EXERCISE → Starting at the line that contains "# ---- helpers" and stopping at the line that contains "random.seed(0), np.random.seed(0), noise.seed_set(1)", repeat every line exactly, the two end lines included, and nothing else.

+ + + + +

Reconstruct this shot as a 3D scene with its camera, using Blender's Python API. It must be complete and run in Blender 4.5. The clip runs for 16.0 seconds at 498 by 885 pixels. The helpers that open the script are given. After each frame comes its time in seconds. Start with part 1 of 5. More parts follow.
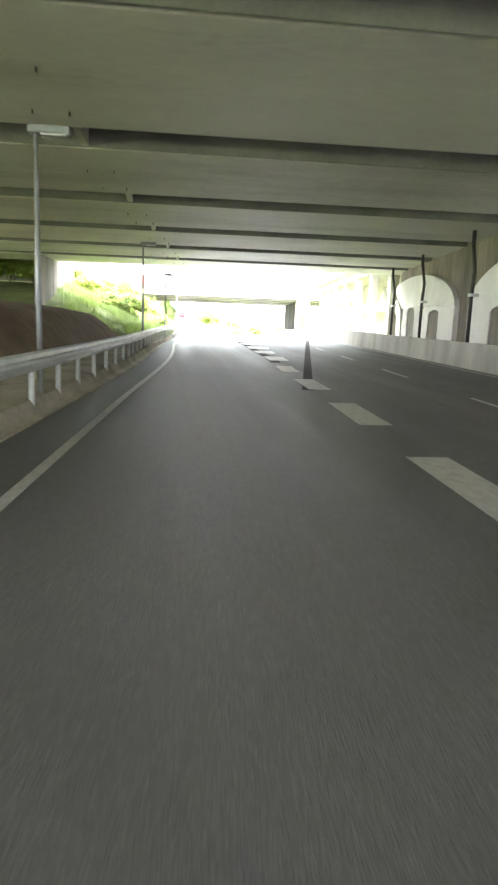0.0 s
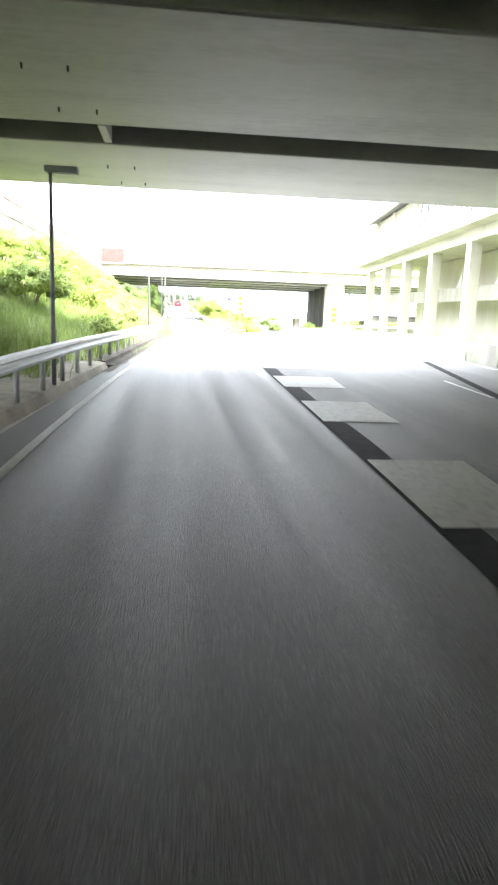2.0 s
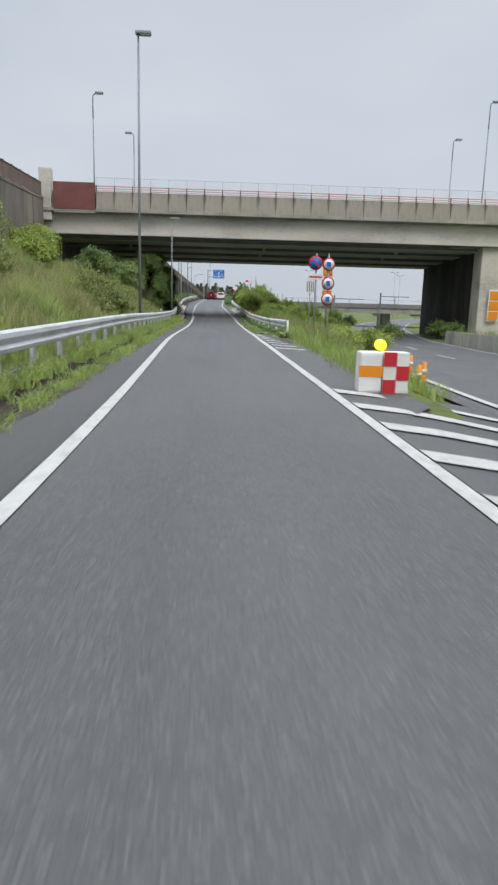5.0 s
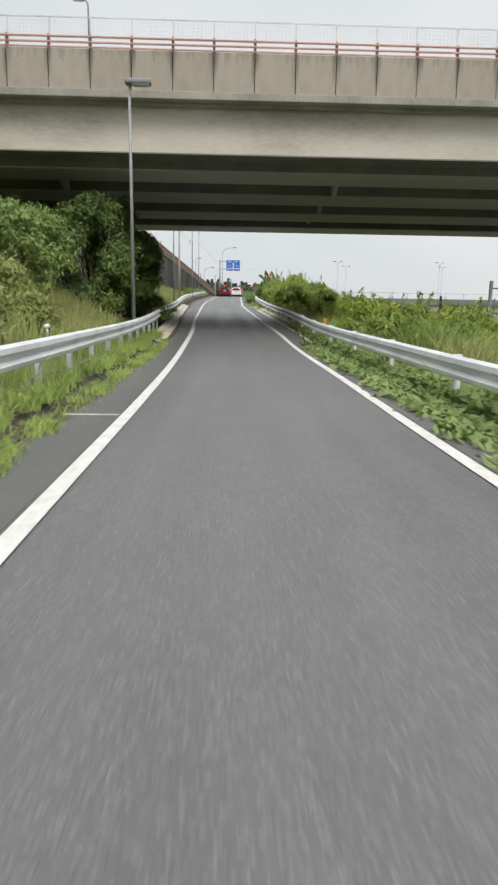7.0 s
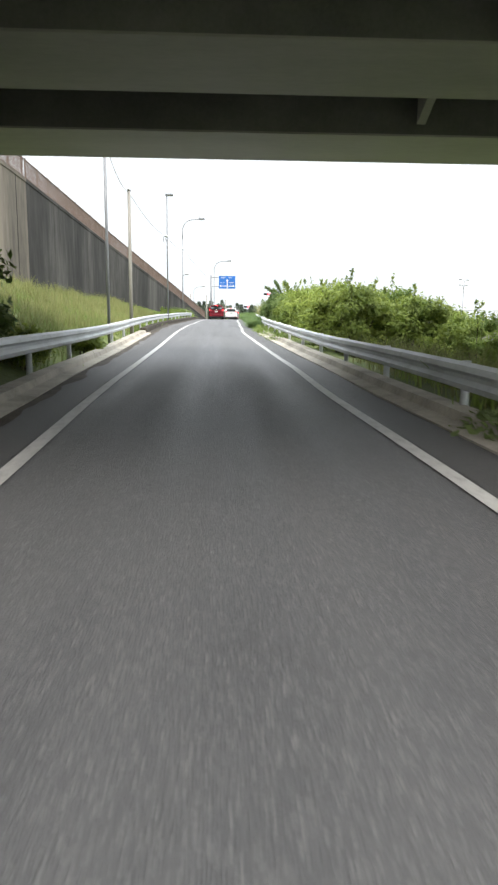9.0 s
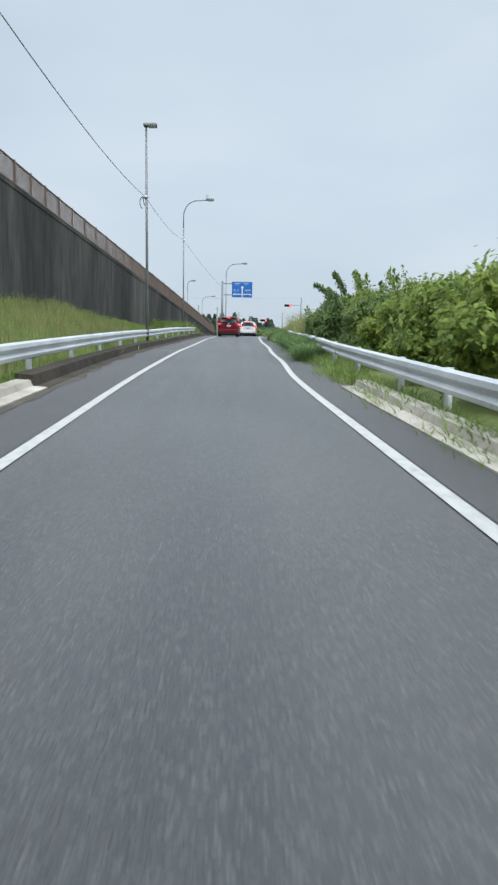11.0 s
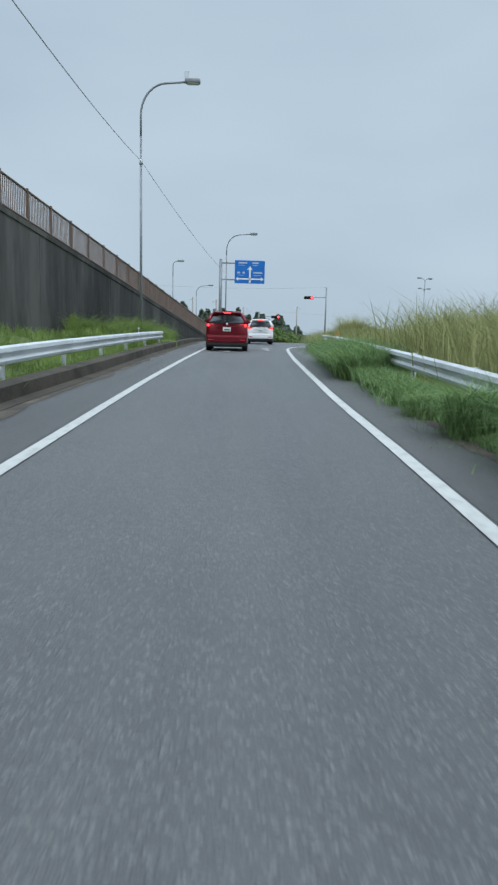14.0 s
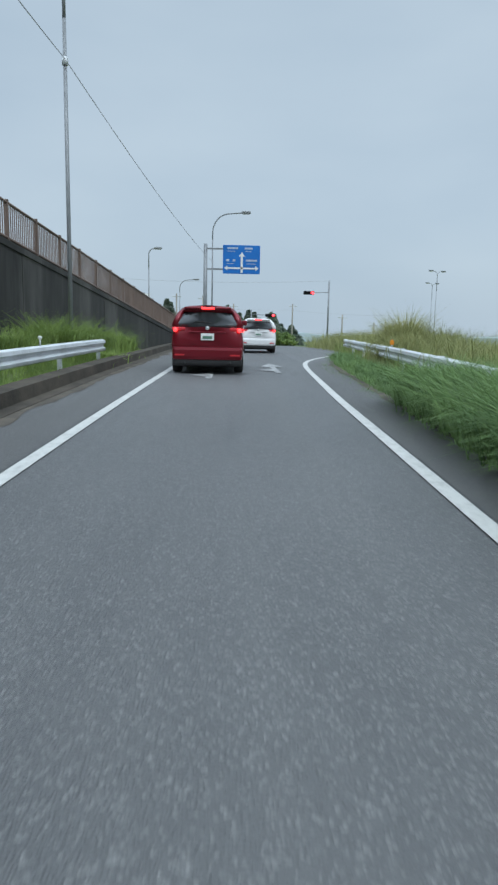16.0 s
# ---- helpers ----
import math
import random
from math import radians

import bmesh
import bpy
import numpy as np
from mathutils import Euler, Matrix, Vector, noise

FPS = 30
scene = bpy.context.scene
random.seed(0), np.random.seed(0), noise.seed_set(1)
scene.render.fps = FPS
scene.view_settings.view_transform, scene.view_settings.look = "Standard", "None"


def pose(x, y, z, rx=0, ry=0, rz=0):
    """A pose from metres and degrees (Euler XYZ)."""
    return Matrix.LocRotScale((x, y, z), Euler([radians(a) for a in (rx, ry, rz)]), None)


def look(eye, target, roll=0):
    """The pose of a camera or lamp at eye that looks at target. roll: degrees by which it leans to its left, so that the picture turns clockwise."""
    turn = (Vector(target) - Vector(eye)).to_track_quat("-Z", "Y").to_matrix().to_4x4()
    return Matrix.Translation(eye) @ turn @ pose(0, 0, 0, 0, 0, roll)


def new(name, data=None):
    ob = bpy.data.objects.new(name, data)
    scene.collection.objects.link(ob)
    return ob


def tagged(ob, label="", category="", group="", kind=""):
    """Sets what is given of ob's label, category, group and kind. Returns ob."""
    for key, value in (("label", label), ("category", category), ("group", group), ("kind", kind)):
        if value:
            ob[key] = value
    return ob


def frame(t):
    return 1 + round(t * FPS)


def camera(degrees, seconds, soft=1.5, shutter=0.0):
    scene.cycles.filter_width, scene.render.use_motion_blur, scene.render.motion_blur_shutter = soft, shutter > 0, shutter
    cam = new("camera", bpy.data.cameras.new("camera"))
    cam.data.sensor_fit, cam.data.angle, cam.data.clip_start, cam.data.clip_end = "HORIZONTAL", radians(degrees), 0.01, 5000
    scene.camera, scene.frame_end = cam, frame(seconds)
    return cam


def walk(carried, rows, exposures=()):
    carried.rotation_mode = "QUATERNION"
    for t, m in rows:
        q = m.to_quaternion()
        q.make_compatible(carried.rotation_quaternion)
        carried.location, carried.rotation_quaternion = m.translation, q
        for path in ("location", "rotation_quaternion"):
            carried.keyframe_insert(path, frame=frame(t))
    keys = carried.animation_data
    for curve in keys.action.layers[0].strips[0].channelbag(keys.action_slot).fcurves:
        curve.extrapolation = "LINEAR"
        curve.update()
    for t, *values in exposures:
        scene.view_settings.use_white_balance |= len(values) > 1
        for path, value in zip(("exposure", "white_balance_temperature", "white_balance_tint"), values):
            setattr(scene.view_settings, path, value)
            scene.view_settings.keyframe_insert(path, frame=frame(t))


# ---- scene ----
cam = camera(40.67, 16.0, soft=2.4, shutter=0.16)
# seconds, x, y, z, yaw, pitch, roll
PATH = [
    (0.0, -3.61, 0.05, 1.36, -6.80, -10.34, -2.10),
    (0.5, -2.93, 9.36, 1.41, -6.89, -10.71, -2.10),
    (1.0, -2.33, 18.69, 1.57, -6.86, -10.85, -2.06),
    (1.5, -1.83, 27.98, 1.62, -6.77, -10.94, -2.08),
    (2.0, -1.36, 37.19, 1.67, -6.66, -11.29, -2.23),
    (2.5, -0.89, 46.18, 1.77, -6.39, -11.45, -2.13),
    (3.0, -0.45, 54.79, 1.62, -6.04, -11.69, -1.96),
    (3.5, 0.01, 63.25, 1.38, -5.43, -11.72, -1.75),
    (4.0, 0.49, 71.70, 1.09, -4.54, -11.66, -1.64),
    (4.2, 0.61, 75.08, 0.99, -4.30, -11.59, -1.61),
    (4.5, 0.68, 80.16, 0.89, -3.88, -11.57, -1.57),
    (5.0, 0.62, 88.56, 0.81, -3.05, -11.71, -1.52),
    (5.5, 0.45, 96.85, 0.82, -2.29, -11.89, -1.48),
    (6.0, 0.26, 104.92, 0.85, -1.81, -11.99, -1.44),
    (6.3, 0.17, 109.62, 0.85, -1.79, -11.97, -1.38),
    (6.5, 0.14, 112.69, 0.84, -1.90, -11.92, -1.28),
    (7.0, 0.11, 120.05, 0.75, -1.97, -11.92, -0.93),
    (7.5, 0.19, 126.97, 0.65, -2.24, -11.56, -0.68),
    (8.0, 0.24, 133.52, 0.65, -2.46, -11.02, -0.59),
    (8.5, 0.28, 139.67, 0.63, -2.48, -10.47, -0.56),
    (9.0, 0.30, 145.58, 0.69, -2.37, -9.94, -0.55),
    (9.5, 0.23, 151.42, 0.87, -2.40, -9.53, -0.61),
    (9.7, 0.19, 153.74, 0.91, -2.35, -9.40, -0.64),
    (10.0, 0.14, 157.21, 0.94, -2.23, -9.21, -0.71),
    (10.5, 0.07, 162.95, 1.03, -1.89, -8.97, -0.85),
    (11.0, 0.04, 168.61, 1.17, -1.48, -8.80, -1.00),
    (11.5, 0.05, 174.18, 1.33, -1.08, -8.73, -1.14),
    (11.8, 0.07, 177.45, 1.44, -0.90, -8.73, -1.21),
    (12.0, 0.10, 179.60, 1.52, -0.81, -8.75, -1.26),
    (12.5, 0.11, 184.81, 1.69, -0.74, -8.88, -1.38),
    (13.0, 0.05, 189.72, 1.81, -0.89, -8.95, -1.46),
    (13.5, 0.07, 194.26, 1.93, -1.00, -9.00, -1.46),
    (14.0, 0.05, 198.39, 2.02, -1.28, -9.14, -1.41),
    (14.5, -0.05, 202.04, 2.07, -1.55, -9.21, -1.30),
    (15.0, 0.02, 205.16, 2.14, -1.69, -9.21, -1.18),
    (15.5, 0.04, 208.00, 2.25, -1.95, -9.27, -1.08),
    (16.0, 0.10, 210.76, 2.33, -2.09, -9.26, -1.12),
]


def aim(x, y, z, yaw, pitch, roll):
    a, b = radians(yaw), radians(pitch)
    way = Vector((-math.sin(a) * math.cos(b), math.cos(a) * math.cos(b), math.sin(b)))
    return look((x, y, z), Vector((x, y, z)) + way, -roll)


EXPOSURES = [(0.0, 4.85, 7000, 14), (0.5, 4.92, 7000, 14), (1.0, 4.75, 7000, 14), (1.5, 4.4, 6900, 14), (2.0, 3.8, 6800, 14), (2.5, 2.68, 6900, 14), (3.0, 1.45, 6800, 13),
             (3.5, 0.62, 6600, 12), (4.2, 0.2, 6500, 12), (6.3, 0.15, 6700, 12), (7.0, 0.45, 7100, 12), (7.5, 0.5, 7100, 12), (8.2, 0.75, 7000, 12), (9.0, 1.1, 6900, 12),
             (9.5, 1.52, 6700, 13), (9.9, 1.0, 6600, 12), (11.0, 0.3, 6200, 8), (11.8, 0.05, 5900, 5), (16.0, 0.0, 5850, 4)]
walk(cam, [(r[0], aim(*r[1:])) for r in PATH], EXPOSURES)

# ---- sky and sun ----
world = bpy.data.worlds.new("overcast_sky")
scene.world = world
world.use_nodes = True
wn, wl = world.node_tree.nodes, world.node_tree.links
wn.clear()
sky = wn.new("ShaderNodeTexSky")
sky.sky_type, sky.sun_disc = "NISHITA", False
sky.sun_elevation, sky.sun_rotation, sky.dust_density, sky.air_density = radians(52), radians(200), 4.0, 1.0
coord = wn.new("ShaderNodeTexCoord")
clouds = wn.new("ShaderNodeTexNoise")
clouds.inputs["Scale"].default_value, clouds.inputs["Detail"].default_value, clouds.inputs["Roughness"].default_value = 2.2, 4.0, 0.45
squash = wn.new("ShaderNodeMapping")
squash.inputs["Scale"].default_value = (1.0, 1.0, 2.6)
wl.new(coord.outputs["Generated"], squash.inputs["Vector"])
wl.new(squash.outputs["Vector"], clouds.inputs["Vector"])
cover = wn.new("ShaderNodeValToRGB")
cover.color_ramp.elements[0].position, cover.color_ramp.elements[0].color = 0.3, (5.6, 6.35, 7.1, 1)
cover.color_ramp.elements[1].position, cover.color_ramp.elements[1].color = 0.72, (6.9, 7.5, 8.0, 1)
wl.new(clouds.outputs["Fac"], cover.inputs["Fac"])
haze = wn.new("ShaderNodeMix")
haze.data_type = "RGBA"
haze.inputs[0].default_value = 0.88
wl.new(sky.outputs["Color"], haze.inputs[6])
wl.new(cover.outputs["Color"], haze.inputs[7])
# an overcast sky is brightest overhead
apart = wn.new("ShaderNodeSeparateXYZ")
wl.new(coord.outputs["Generated"], apart.inputs["Vector"])
rise = wn.new("ShaderNodeMapRange")
rise.interpolation_type = "SMOOTHSTEP"
for slot, v in (("From Min", 0.4), ("From Max", 1.0), ("To Min", 1.0), ("To Max", 3.4)):
    rise.inputs[slot].default_value = v
wl.new(apart.outputs["Z"], rise.inputs["Value"])
dome = wn.new("ShaderNodeVectorMath")
dome.operation = "SCALE"
wl.new(haze.outputs[2], dome.inputs[0])
wl.new(rise.outputs["Result"], dome.inputs["Scale"])
bg = wn.new("ShaderNodeBackground")
bg.inputs["Strength"].default_value = 0.09
wl.new(dome.outputs[0], bg.inputs["Color"])
wout = wn.new("ShaderNodeOutputWorld")
wl.new(bg.outputs["Background"], wout.inputs["Surface"])
sun = new("sun", bpy.data.lights.new("sun", "SUN"))
sun.data.energy, sun.data.angle, sun.data.color = 1.1, radians(25), (1.0, 0.97, 0.93)
sun.matrix_world = look((40, -60, 90), (0, 0, 0))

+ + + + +

EXPECTED ANSWER →
# ---- helpers ----
import math
import random
from math import radians

import bmesh
import bpy
import numpy as np
from mathutils import Euler, Matrix, Vector, noise

FPS = 30
scene = bpy.context.scene
random.seed(0), np.random.seed(0), noise.seed_set(1)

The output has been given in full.